### Stored data

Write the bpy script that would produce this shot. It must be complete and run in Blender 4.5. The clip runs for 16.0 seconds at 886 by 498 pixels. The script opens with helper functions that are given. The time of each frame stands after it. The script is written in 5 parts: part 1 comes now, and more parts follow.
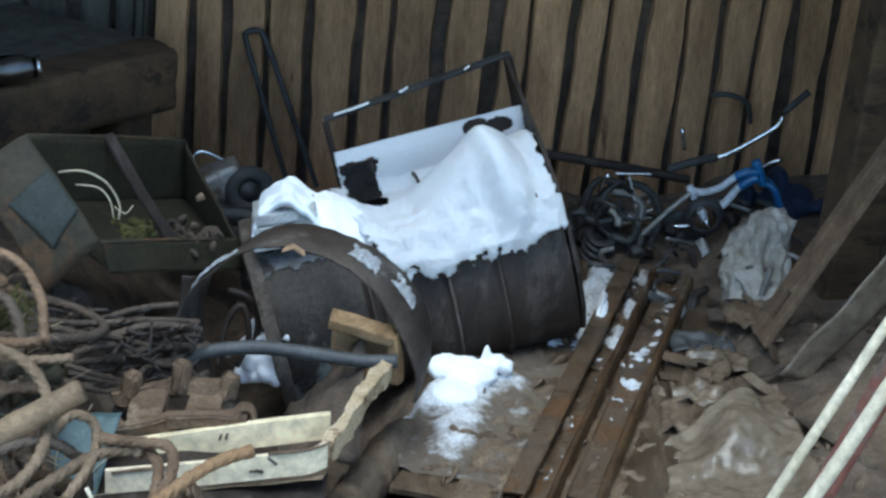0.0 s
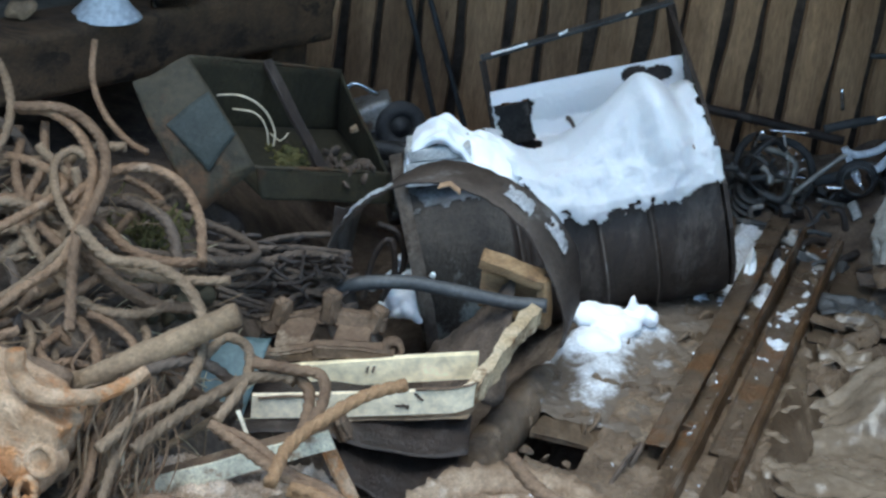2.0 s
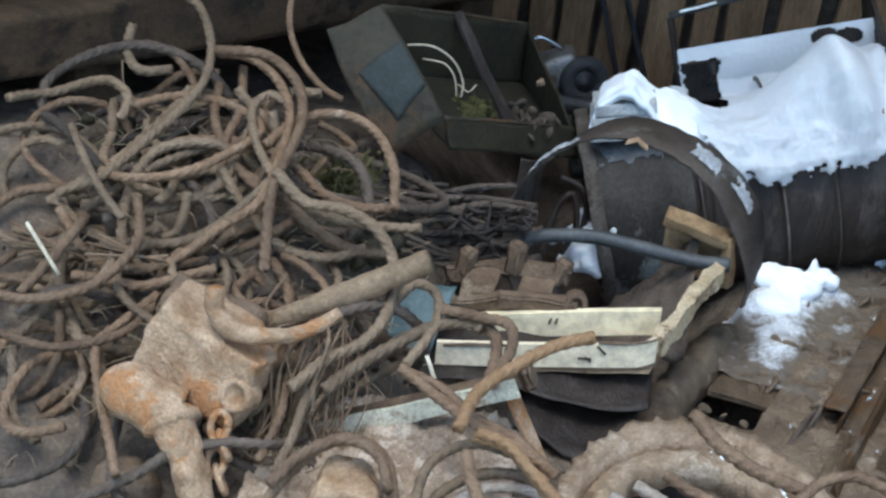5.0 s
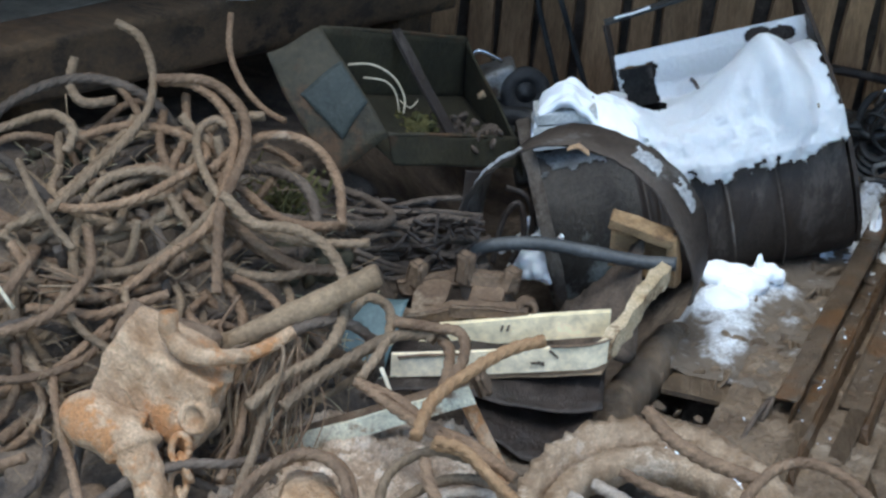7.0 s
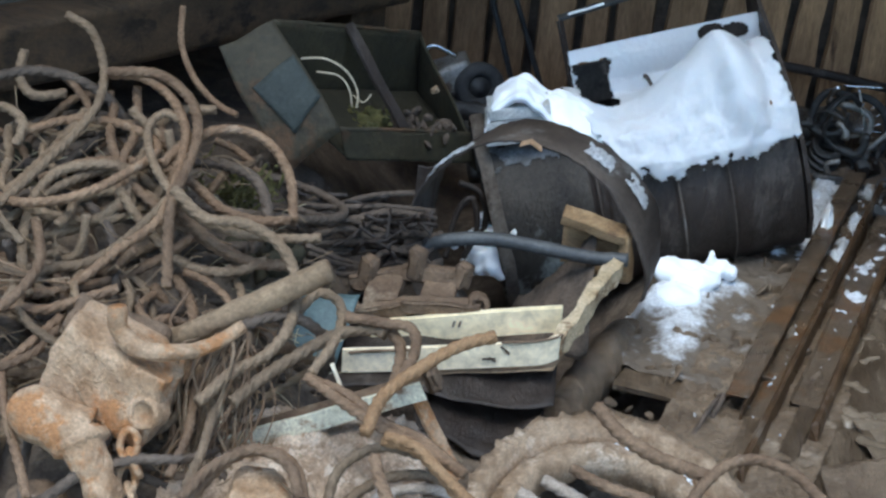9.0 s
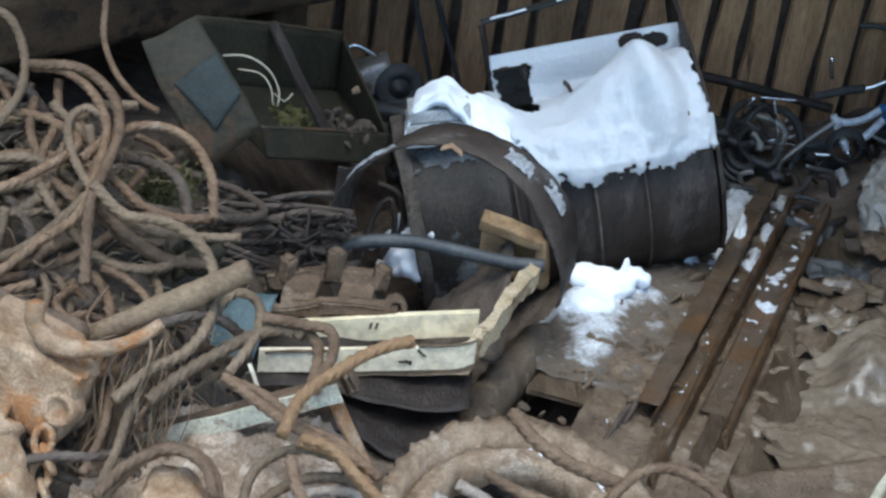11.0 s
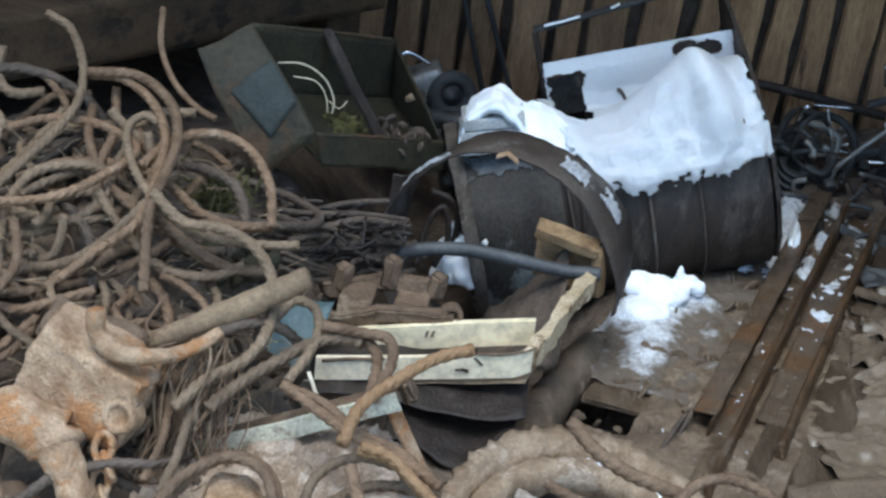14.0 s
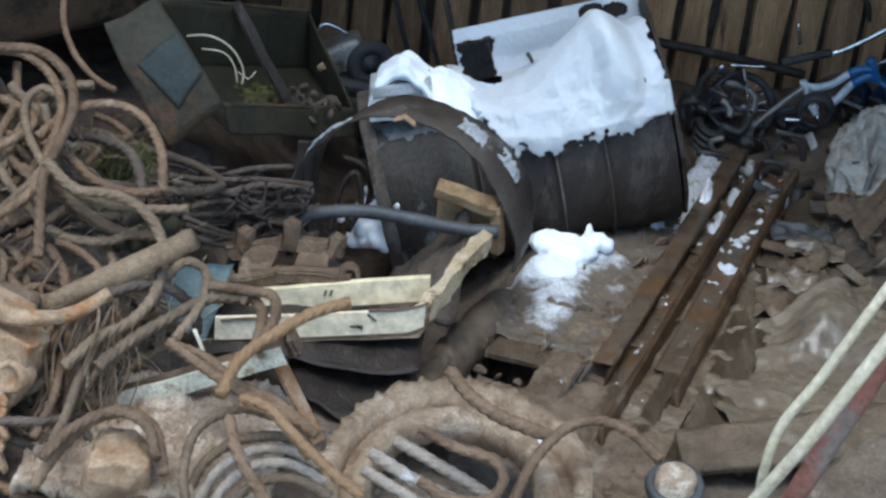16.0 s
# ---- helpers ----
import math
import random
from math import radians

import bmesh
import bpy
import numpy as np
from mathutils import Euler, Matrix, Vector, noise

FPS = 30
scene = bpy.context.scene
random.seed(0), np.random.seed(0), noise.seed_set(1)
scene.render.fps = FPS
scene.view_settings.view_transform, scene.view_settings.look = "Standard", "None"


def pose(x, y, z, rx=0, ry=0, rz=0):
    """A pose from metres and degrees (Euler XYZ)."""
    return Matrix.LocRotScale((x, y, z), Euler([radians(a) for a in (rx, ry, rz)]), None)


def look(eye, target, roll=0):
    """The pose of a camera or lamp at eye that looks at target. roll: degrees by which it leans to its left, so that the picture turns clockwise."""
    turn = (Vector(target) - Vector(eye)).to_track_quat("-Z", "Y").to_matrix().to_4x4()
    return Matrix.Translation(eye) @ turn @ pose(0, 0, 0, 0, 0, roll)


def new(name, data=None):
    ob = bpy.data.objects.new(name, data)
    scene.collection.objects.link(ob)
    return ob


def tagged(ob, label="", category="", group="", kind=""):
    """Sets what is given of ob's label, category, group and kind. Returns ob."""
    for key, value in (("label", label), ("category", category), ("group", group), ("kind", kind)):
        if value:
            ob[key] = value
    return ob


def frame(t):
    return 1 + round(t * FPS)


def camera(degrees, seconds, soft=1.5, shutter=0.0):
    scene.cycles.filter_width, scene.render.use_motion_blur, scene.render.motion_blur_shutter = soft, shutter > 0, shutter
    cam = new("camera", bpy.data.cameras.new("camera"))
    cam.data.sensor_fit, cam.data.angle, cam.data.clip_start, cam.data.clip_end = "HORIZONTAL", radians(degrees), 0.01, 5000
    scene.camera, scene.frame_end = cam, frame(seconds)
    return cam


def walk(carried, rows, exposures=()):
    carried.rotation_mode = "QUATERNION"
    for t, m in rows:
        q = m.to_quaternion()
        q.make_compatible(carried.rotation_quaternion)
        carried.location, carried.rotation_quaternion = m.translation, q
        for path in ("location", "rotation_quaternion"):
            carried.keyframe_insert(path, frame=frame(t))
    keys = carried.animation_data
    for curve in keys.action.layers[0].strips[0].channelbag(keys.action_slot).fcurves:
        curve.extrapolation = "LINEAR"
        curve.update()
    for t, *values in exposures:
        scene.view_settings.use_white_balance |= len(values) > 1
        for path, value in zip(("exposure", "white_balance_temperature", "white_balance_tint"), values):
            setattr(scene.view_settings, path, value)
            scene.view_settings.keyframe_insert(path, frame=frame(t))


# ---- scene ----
cam = camera(26.8, 16.0, soft=2.5, shutter=0.4)
PATH = [
    (0, (0.191, -0.157, 2.272), (0.264, 1.693, 1.516), 3.8),
    (0.5, (0.164, -0.137, 2.257), (0.214, 1.704, 1.477), 4.4),
    (1, (0.142, -0.115, 2.248), (0.162, 1.715, 1.442), 5.4),
    (1.5, (0.112, -0.126, 2.247), (0.104, 1.701, 1.434), 5.4),
    (2, (0.097, -0.125, 2.236), (0.052, 1.7, 1.418), 5.9),
    (2.5, (0.092, -0.121, 2.231), (0.023, 1.699, 1.404), 6.0),
    (3, (0.077, -0.11, 2.238), (-0.015, 1.698, 1.388), 7.1),
    (3.5, (0.047, -0.104, 2.236), (-0.068, 1.694, 1.369), 7.8),
    (4, (0.026, -0.127, 2.236), (-0.129, 1.665, 1.36), 7.4),
    (4.2, (0.017, -0.135, 2.235), (-0.162, 1.652, 1.356), 7.2),
    (6.3, (0.051, -0.221, 2.26), (-0.132, 1.576, 1.401), 4.6),
    (6.5, (0.049, -0.216, 2.25), (-0.113, 1.585, 1.395), 4.9),
    (7, (0.054, -0.231, 2.255), (-0.106, 1.57, 1.4), 3.4),
    (7.5, (0.087, -0.225, 2.269), (-0.079, 1.573, 1.41), 3.7),
    (8, (0.073, -0.218, 2.251), (-0.061, 1.585, 1.396), 3.8),
    (8.2, (0.078, -0.219, 2.239), (-0.048, 1.587, 1.388), 3.6),
    (10.3, (0.032, -0.224, 2.286), (-0.048, 1.574, 1.415), 5.9),
    (10.5, (0.04, -0.234, 2.282), (-0.029, 1.568, 1.416), 5.9),
    (11, (0.037, -0.23, 2.278), (0.023, 1.579, 1.423), 7.1),
    (11.5, (0.034, -0.226, 2.274), (0.034, 1.583, 1.42), 6.8),
    (12, (0.013, -0.222, 2.276), (-0.001, 1.583, 1.416), 7.3),
    (12.5, (0.003, -0.228, 2.279), (-0.036, 1.576, 1.415), 7.8),
    (13, (0.003, -0.219, 2.275), (-0.056, 1.584, 1.412), 6.9),
    (13.5, (-0.012, -0.217, 2.277), (-0.065, 1.588, 1.417), 6.9),
    (14, (-0.005, -0.226, 2.278), (-0.061, 1.581, 1.424), 6.7),
    (14.5, (-0.002, -0.234, 2.275), (-0.041, 1.576, 1.424), 7.0),
    (15, (0.045, -0.24, 2.279), (0.032, 1.569, 1.427), 6.6),
    (15.5, (0.15, -0.264, 2.285), (0.124, 1.54, 1.423), 4.6),
    (16, (0.277, -0.343, 2.308), (0.212, 1.456, 1.436), 5.0),
]
walk(cam, [(t, look(eye, target, roll)) for t, eye, target, roll in PATH], [(0.0, 0.52, 5660, -3), (1.0, 0.55, 5660, -3), (3.0, 0.54, 5750, 0), (6.0, 0.52, 5800, 1), (13.5, 0.52, 5800, 1), (16.0, 0.46, 5780, 1)])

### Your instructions
Reproduce every line exactly and omit all pictures.

### Completed task
Write the bpy script that would produce this shot. It must be complete and run in Blender 4.5. The clip runs for 16.0 seconds at 886 by 498 pixels. The script opens with helper functions that are given. The time of each frame stands after it. The script is written in 5 parts: part 1 comes now, and more parts follow.
0.0 s
2.0 s
5.0 s
7.0 s
9.0 s
11.0 s
14.0 s
16.0 s
# ---- helpers ----
import math
import random
from math import radians

import bmesh
import bpy
import numpy as np
from mathutils import Euler, Matrix, Vector, noise

FPS = 30
scene = bpy.context.scene
random.seed(0), np.random.seed(0), noise.seed_set(1)
scene.render.fps = FPS
scene.view_settings.view_transform, scene.view_settings.look = "Standard", "None"


def pose(x, y, z, rx=0, ry=0, rz=0):
    """A pose from metres and degrees (Euler XYZ)."""
    return Matrix.LocRotScale((x, y, z), Euler([radians(a) for a in (rx, ry, rz)]), None)


def look(eye, target, roll=0):
    """The pose of a camera or lamp at eye that looks at target. roll: degrees by which it leans to its left, so that the picture turns clockwise."""
    turn = (Vector(target) - Vector(eye)).to_track_quat("-Z", "Y").to_matrix().to_4x4()
    return Matrix.Translation(eye) @ turn @ pose(0, 0, 0, 0, 0, roll)


def new(name, data=None):
    ob = bpy.data.objects.new(name, data)
    scene.collection.objects.link(ob)
    return ob


def tagged(ob, label="", category="", group="", kind=""):
    """Sets what is given of ob's label, category, group and kind. Returns ob."""
    for key, value in (("label", label), ("category", category), ("group", group), ("kind", kind)):
        if value:
            ob[key] = value
    return ob


def frame(t):
    return 1 + round(t * FPS)


def camera(degrees, seconds, soft=1.5, shutter=0.0):
    scene.cycles.filter_width, scene.render.use_motion_blur, scene.render.motion_blur_shutter = soft, shutter > 0, shutter
    cam = new("camera", bpy.data.cameras.new("camera"))
    cam.data.sensor_fit, cam.data.angle, cam.data.clip_start, cam.data.clip_end = "HORIZONTAL", radians(degrees), 0.01, 5000
    scene.camera, scene.frame_end = cam, frame(seconds)
    return cam


def walk(carried, rows, exposures=()):
    carried.rotation_mode = "QUATERNION"
    for t, m in rows:
        q = m.to_quaternion()
        q.make_compatible(carried.rotation_quaternion)
        carried.location, carried.rotation_quaternion = m.translation, q
        for path in ("location", "rotation_quaternion"):
            carried.keyframe_insert(path, frame=frame(t))
    keys = carried.animation_data
    for curve in keys.action.layers[0].strips[0].channelbag(keys.action_slot).fcurves:
        curve.extrapolation = "LINEAR"
        curve.update()
    for t, *values in exposures:
        scene.view_settings.use_white_balance |= len(values) > 1
        for path, value in zip(("exposure", "white_balance_temperature", "white_balance_tint"), values):
            setattr(scene.view_settings, path, value)
            scene.view_settings.keyframe_insert(path, frame=frame(t))


# ---- scene ----
cam = camera(26.8, 16.0, soft=2.5, shutter=0.4)
PATH = [
    (0, (0.191, -0.157, 2.272), (0.264, 1.693, 1.516), 3.8),
    (0.5, (0.164, -0.137, 2.257), (0.214, 1.704, 1.477), 4.4),
    (1, (0.142, -0.115, 2.248), (0.162, 1.715, 1.442), 5.4),
    (1.5, (0.112, -0.126, 2.247), (0.104, 1.701, 1.434), 5.4),
    (2, (0.097, -0.125, 2.236), (0.052, 1.7, 1.418), 5.9),
    (2.5, (0.092, -0.121, 2.231), (0.023, 1.699, 1.404), 6.0),
    (3, (0.077, -0.11, 2.238), (-0.015, 1.698, 1.388), 7.1),
    (3.5, (0.047, -0.104, 2.236), (-0.068, 1.694, 1.369), 7.8),
    (4, (0.026, -0.127, 2.236), (-0.129, 1.665, 1.36), 7.4),
    (4.2, (0.017, -0.135, 2.235), (-0.162, 1.652, 1.356), 7.2),
    (6.3, (0.051, -0.221, 2.26), (-0.132, 1.576, 1.401), 4.6),
    (6.5, (0.049, -0.216, 2.25), (-0.113, 1.585, 1.395), 4.9),
    (7, (0.054, -0.231, 2.255), (-0.106, 1.57, 1.4), 3.4),
    (7.5, (0.087, -0.225, 2.269), (-0.079, 1.573, 1.41), 3.7),
    (8, (0.073, -0.218, 2.251), (-0.061, 1.585, 1.396), 3.8),
    (8.2, (0.078, -0.219, 2.239), (-0.048, 1.587, 1.388), 3.6),
    (10.3, (0.032, -0.224, 2.286), (-0.048, 1.574, 1.415), 5.9),
    (10.5, (0.04, -0.234, 2.282), (-0.029, 1.568, 1.416), 5.9),
    (11, (0.037, -0.23, 2.278), (0.023, 1.579, 1.423), 7.1),
    (11.5, (0.034, -0.226, 2.274), (0.034, 1.583, 1.42), 6.8),
    (12, (0.013, -0.222, 2.276), (-0.001, 1.583, 1.416), 7.3),
    (12.5, (0.003, -0.228, 2.279), (-0.036, 1.576, 1.415), 7.8),
    (13, (0.003, -0.219, 2.275), (-0.056, 1.584, 1.412), 6.9),
    (13.5, (-0.012, -0.217, 2.277), (-0.065, 1.588, 1.417), 6.9),
    (14, (-0.005, -0.226, 2.278), (-0.061, 1.581, 1.424), 6.7),
    (14.5, (-0.002, -0.234, 2.275), (-0.041, 1.576, 1.424), 7.0),
    (15, (0.045, -0.24, 2.279), (0.032, 1.569, 1.427), 6.6),
    (15.5, (0.15, -0.264, 2.285), (0.124, 1.54, 1.423), 4.6),
    (16, (0.277, -0.343, 2.308), (0.212, 1.456, 1.436), 5.0),
]
walk(cam, [(t, look(eye, target, roll)) for t, eye, target, roll in PATH], [(0.0, 0.52, 5660, -3), (1.0, 0.55, 5660, -3), (3.0, 0.54, 5750, 0), (6.0, 0.52, 5800, 1), (13.5, 0.52, 5800, 1), (16.0, 0.46, 5780, 1)])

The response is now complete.